ISIS Destruction of Ancient Sites Denounced by Top Iraqi Cleric Sistani

Videos of ISIS destroying artifacts in Mosul have recently emerged and there has now been confirmation that the terror group have bulldozed he ancient Assyrian city of Nimrud. ISIS MEDIA ORGANIZATION SCREENSHOT

Iraq's most senior Shia cleric has denounced the destruction of Iraq's rich heritage in the country's northern regions by the Islamic State, following Thursday's confirmation by the Ministry of Tourism and Antiquities that the terror group had bulldozed the ancient Assyrian city of Nimrud.

An aide to 84-year-old Grand Ayatollah Ali al-Sistani, the highest-ranking Shia authority in Iraq, delivered the cleric's Friday sermon in Karbala, a city situated approximately 100km (62 miles) southwest of the Iraqi capital, Baghdad.
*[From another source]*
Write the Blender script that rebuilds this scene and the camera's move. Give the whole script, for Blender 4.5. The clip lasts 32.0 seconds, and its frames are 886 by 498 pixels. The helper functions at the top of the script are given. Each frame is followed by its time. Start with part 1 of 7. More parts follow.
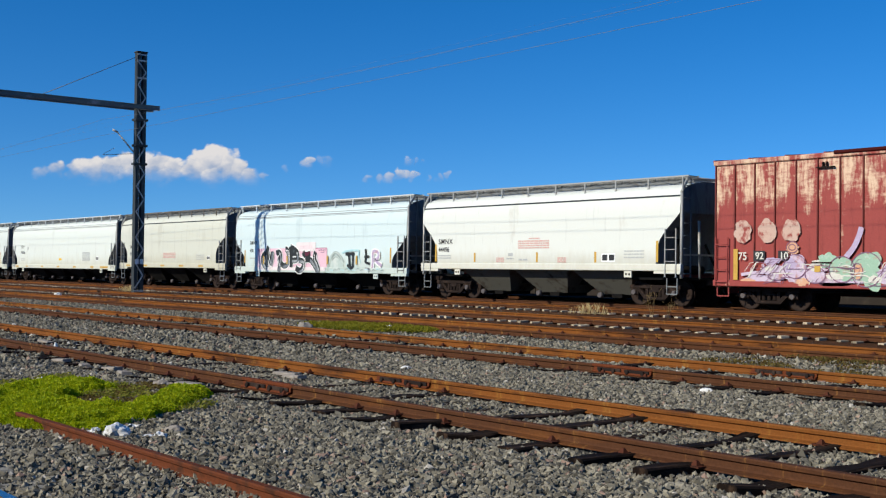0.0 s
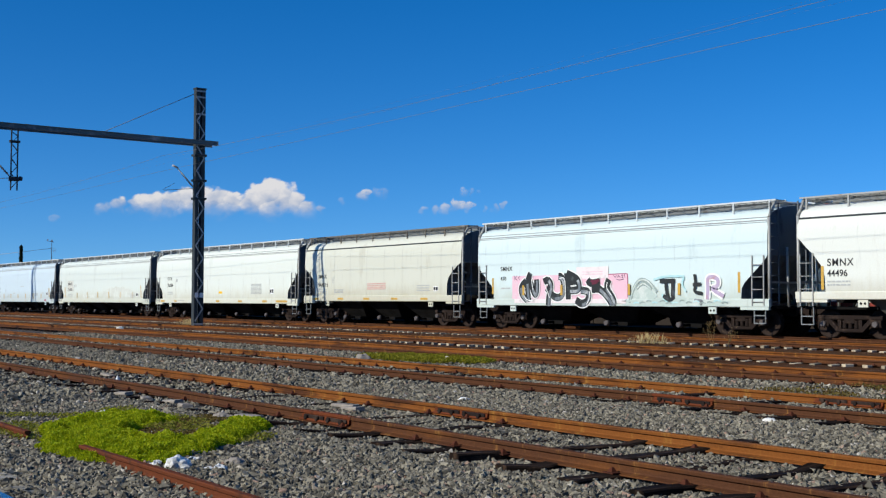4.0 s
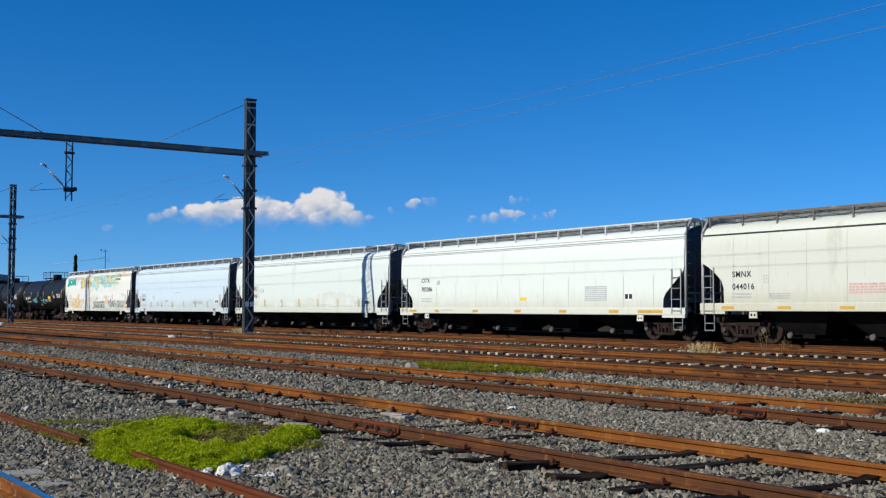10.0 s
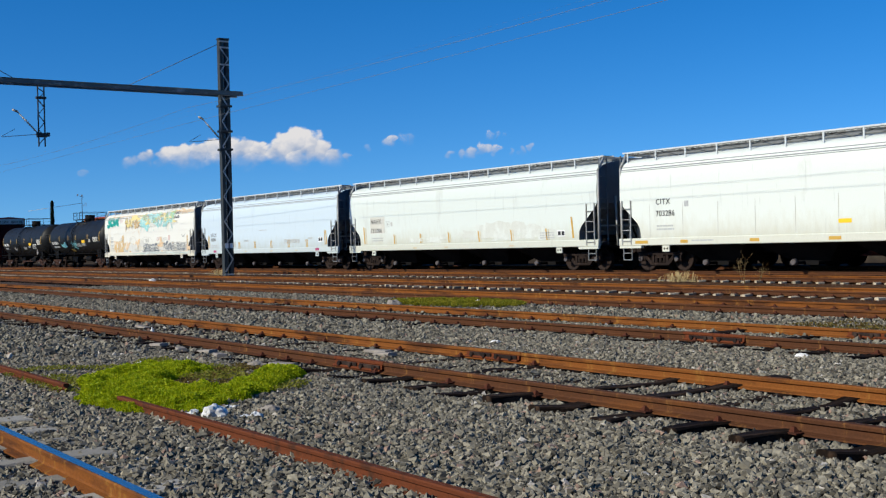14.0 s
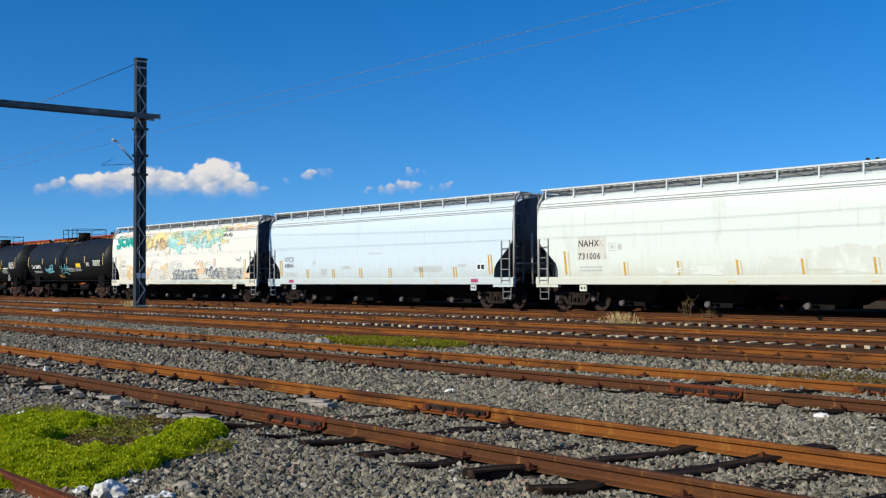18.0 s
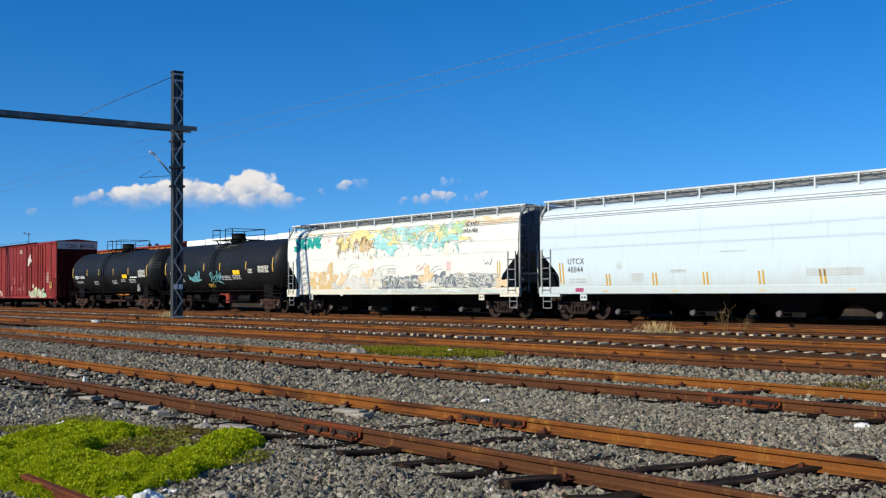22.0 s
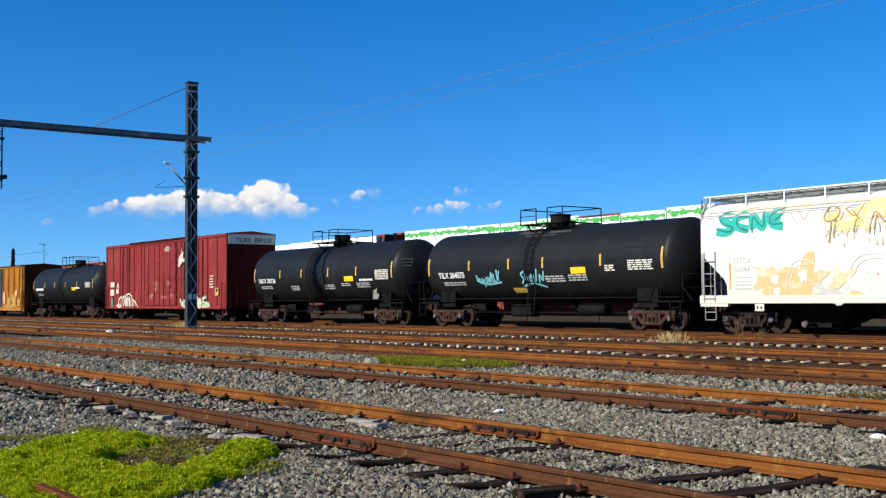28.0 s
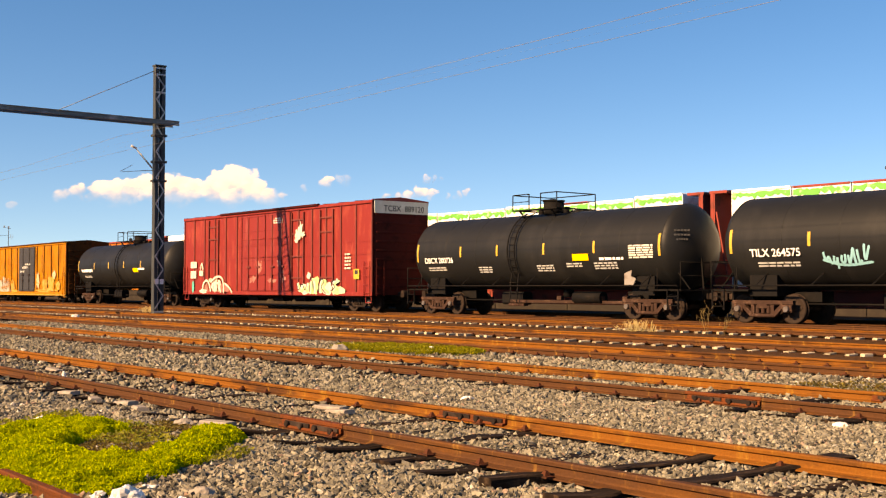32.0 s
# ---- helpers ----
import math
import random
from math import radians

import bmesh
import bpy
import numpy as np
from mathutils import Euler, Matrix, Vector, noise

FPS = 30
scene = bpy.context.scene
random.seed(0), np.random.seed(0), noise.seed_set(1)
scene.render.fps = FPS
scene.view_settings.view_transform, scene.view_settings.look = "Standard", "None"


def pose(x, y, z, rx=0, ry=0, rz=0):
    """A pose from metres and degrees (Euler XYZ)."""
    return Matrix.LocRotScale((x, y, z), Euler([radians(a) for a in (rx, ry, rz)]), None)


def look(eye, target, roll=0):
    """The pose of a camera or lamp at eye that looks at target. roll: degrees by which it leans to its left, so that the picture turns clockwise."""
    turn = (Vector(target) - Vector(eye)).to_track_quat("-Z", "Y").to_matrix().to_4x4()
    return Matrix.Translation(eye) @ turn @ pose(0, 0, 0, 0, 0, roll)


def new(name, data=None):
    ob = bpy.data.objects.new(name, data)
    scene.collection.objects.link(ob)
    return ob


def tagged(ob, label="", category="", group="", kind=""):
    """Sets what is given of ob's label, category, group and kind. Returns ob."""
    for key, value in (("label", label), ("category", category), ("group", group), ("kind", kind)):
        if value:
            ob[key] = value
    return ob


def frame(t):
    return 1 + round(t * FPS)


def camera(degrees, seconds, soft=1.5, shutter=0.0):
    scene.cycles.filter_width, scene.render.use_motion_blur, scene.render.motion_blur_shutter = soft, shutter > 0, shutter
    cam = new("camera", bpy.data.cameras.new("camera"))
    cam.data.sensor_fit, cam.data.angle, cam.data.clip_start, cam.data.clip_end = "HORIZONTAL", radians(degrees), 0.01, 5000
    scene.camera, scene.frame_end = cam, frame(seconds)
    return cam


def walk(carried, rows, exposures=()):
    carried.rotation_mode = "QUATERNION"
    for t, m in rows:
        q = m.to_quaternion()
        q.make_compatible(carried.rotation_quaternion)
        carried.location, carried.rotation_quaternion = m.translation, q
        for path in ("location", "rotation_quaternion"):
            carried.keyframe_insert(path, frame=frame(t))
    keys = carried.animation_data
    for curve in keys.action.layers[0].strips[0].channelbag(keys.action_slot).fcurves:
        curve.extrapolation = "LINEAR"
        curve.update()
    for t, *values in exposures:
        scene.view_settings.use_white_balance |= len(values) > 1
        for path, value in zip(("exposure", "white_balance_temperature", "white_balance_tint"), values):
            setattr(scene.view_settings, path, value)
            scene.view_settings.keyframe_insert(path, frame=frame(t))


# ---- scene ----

# ---------------------------------------------------------------- camera
EYE_A, EYE_M, EYE_B = Vector((1.018, -0.485, 1.288)), Vector((0.457, -0.221, 1.276)), Vector((-0.851, 0.393, 1.249))


def aim(eye, yaw, pitch, roll):
    """A camera pose from its turn to the left of +y, its tilt and its lean, in degrees."""
    a, b = radians(yaw), radians(pitch)
    ahead = Vector((-math.sin(a) * math.cos(b), math.cos(a) * math.cos(b), math.sin(b)))
    return look(eye, eye + ahead, roll)


cam = camera(42.0, 32.0, soft=1.25)
walk(cam, [
    (0.0, aim(EYE_A, 50.96, 1.07, 0.70)),
    (0.5, aim(EYE_A, 50.35, 1.05, 0.72)),
    (1.0, aim(EYE_A, 49.92, 1.08, 0.71)),
    (1.5, aim(EYE_A, 49.86, 1.30, 0.64)),
    (2.0, aim(EYE_A, 50.03, 1.50, 0.49)),
    (2.5, aim(EYE_A, 50.89, 1.75, 0.64)),
    (3.0, aim(EYE_A, 51.64, 2.10, 0.73)),
    (3.5, aim(EYE_A, 52.78, 2.42, 0.37)),
    (5.5, aim(EYE_A, 55.55, 2.57, 0.55)),
    (6.0, aim(EYE_A, 55.98, 2.60, 0.63)),
    (6.5, aim(EYE_A, 56.12, 2.69, 0.44)),
    (7.0, aim(EYE_A, 56.08, 2.79, 0.18)),
    (7.5, aim(EYE_A, 56.02, 2.81, 0.29)),
    (8.0, aim(EYE_A, 55.99, 2.81, 0.62)),
    (8.5, aim(EYE_A, 56.15, 2.89, 0.64)),
    (9.0, aim(EYE_A, 56.21, 2.94, 0.43)),
    (9.5, aim(EYE_A, 56.21, 3.01, 0.04)),
    (10.0, aim(EYE_A, 56.20, 3.01, 0.15)),
    (10.5, aim(EYE_A, 56.25, 3.01, 0.44)),
    (11.0, aim(EYE_A, 56.37, 3.04, 0.50)),
    (11.5, aim(EYE_A, 56.28, 3.06, -0.17)),
    (12.0, aim(EYE_A, 56.06, 2.78, -0.60)),
    (12.5, aim(EYE_A, 55.93, 2.31, -1.11)),
    (13.0, aim(EYE_A, 55.97, 1.15, -1.26)),
    (13.5, aim(EYE_A, 55.81, 0.32, -1.63)),
    (14.0, aim(EYE_A, 55.21, -0.17, -1.39)),
    (14.5, aim(EYE_M, 53.71, -0.02, -1.21)),
    (16.5, aim(EYE_B, 50.91, 0.82, -0.59)),
    (17.0, aim(EYE_B, 50.86, 1.05, -0.16)),
    (17.5, aim(EYE_B, 51.11, 1.45, -0.26)),
    (18.0, aim(EYE_B, 51.07, 1.59, -0.15)),
    (18.5, aim(EYE_B, 51.05, 1.38, 0.04)),
    (19.0, aim(EYE_B, 52.13, 1.40, -0.14)),
    (19.5, aim(EYE_B, 52.49, 1.51, -0.10)),
    (20.0, aim(EYE_B, 52.64, 1.55, -0.25)),
    (20.5, aim(EYE_B, 52.56, 1.73, -0.27)),
    (21.0, aim(EYE_B, 52.60, 1.80, -0.00)),
    (21.5, aim(EYE_B, 52.75, 1.97, -0.13)),
    (22.0, aim(EYE_B, 52.81, 2.09, -0.37)),
    (22.5, aim(EYE_B, 52.82, 2.17, -0.40)),
    (23.0, aim(EYE_B, 52.78, 2.24, -0.47)),
    (23.5, aim(EYE_B, 52.79, 2.25, -0.64)),
    (24.0, aim(EYE_B, 52.85, 2.30, -0.60)),
    (24.5, aim(EYE_B, 53.02, 2.34, -0.53)),
    (25.0, aim(EYE_B, 53.24, 2.39, -0.41)),
    (25.5, aim(EYE_B, 53.39, 2.46, -0.36)),
    (27.5, aim(EYE_B, 53.38, 2.60, -0.34)),
    (28.0, aim(EYE_B, 53.48, 2.59, -0.37)),
    (28.5, aim(EYE_B, 53.53, 2.60, -0.56)),
    (29.0, aim(EYE_B, 53.49, 2.55, -0.85)),
    (29.5, aim(EYE_B, 53.36, 2.43, -0.67)),
    (30.0, aim(EYE_B, 53.47, 2.35, -0.51)),
    (30.5, aim(EYE_B, 53.51, 2.25, -0.63)),
    (31.0, aim(EYE_B, 53.36, 2.08, -0.72)),
    (31.5, aim(EYE_B, 52.66, 1.94, -0.04)),
    (32.0, aim(EYE_B, 51.92, 1.94, 0.06)),
], exposures=[
    (0.0, -0.02, 6500, 7), (2.0, -0.05, 6450, 7), (3.0, -0.04, 6300, 7), (9.0, -0.02, 6320, 7), (13.0, 0.0, 6400, 7), (20.0, 0.08, 6600, 6), (25.0, 0.20, 6600, 6), (28.0, 0.36, 6600, 6), (29.0, 0.58, 7000, 5), (29.6, 0.85, 9200, 0), (30.2, 1.09, 11800, 0), (31.0, 1.03, 15000, 20), (31.6, 1.0, 16500, 27), (32.0, 1.0, 16800, 28)])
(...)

This week, a combination of 30,000 Iraqi security forces, backed by Sunni and Shia militiamen launched a campaign to retake the city of Tikrit, the hometown of former Iraqi dictator Saddam Hussein, from ISIS after it swept through northern Iraq last summer.

Commenting on the offensive Sistani countered fears that it could turn into a sectarian conflict, due to the predominant involvement of Shia militias in the operation on the Sunni-majority city, by issuing a call for unity between all sects against the barbarism of ISIS.

"Thank you to the tribes of Salah ad-Din [the province where Tikrit is situated] who are fighting Daesh [an Arabic term for ISIS] with few weapons and supplies," said the aide, delivering Sistani's message. "The government should support them with all it can."

"With Daesh destroying Mosul's treasures and the heritage of civilisation, this should make all united against it for its barbarism," he added.

Sajad Jiyad, Iraq expert and director of research at independent consultancy Integrity, believes that Sistani is a crucial voice in the Shia-led battle to retake Tikrit because he holds higher influence with Shia militias than that of the coalition government in Baghdad, which may prevent the outbreak of a sectarian conflict.

"The timing is spot-on, he realises the importance of having both the local people and the residents of Tikrit being involved in this effort and to not make it look like a sectarian effort only," he says.

"The message is to the Shia fighters and it is also to the government. I think he will have a lot of the Shia fighters listening to him."

Tikrit was the site of mass executions of Iraqi forces by ISIS militants at the time of its capture last June. A Human Rights Watch (HRW) report claimed that approximately 770 captured soldiers were killed after the terror group took control of former U.S. military base in the city, Camp Speicher, in executions which HRW advisor Fred Abrahams described as "crimes against humanity".

The province of Salah ad-Din, where Tikrit is situated, hosts the city of Samarra, which contains the Imam al-Askari shrine, one of the most important holy sites in the world for Shia Muslims.

The crushing of the ancient Assyrian city of Nimrud - which lies approximately 30km (18 miles) southeast of Iraq's second-largest city of Mosul - by the terror group has sparked international condemnation with the UN's cultural agency, UNESCO, describing the action as a "war crime".

The Iraqi Tourism and Antiquities Ministry said that ISIS's actions "continued to defy the will of the world and the feelings of humanity". The group see ancient statues and shrines as jahili (pre-Islamic) and are intolerant of antiquities that depict humans.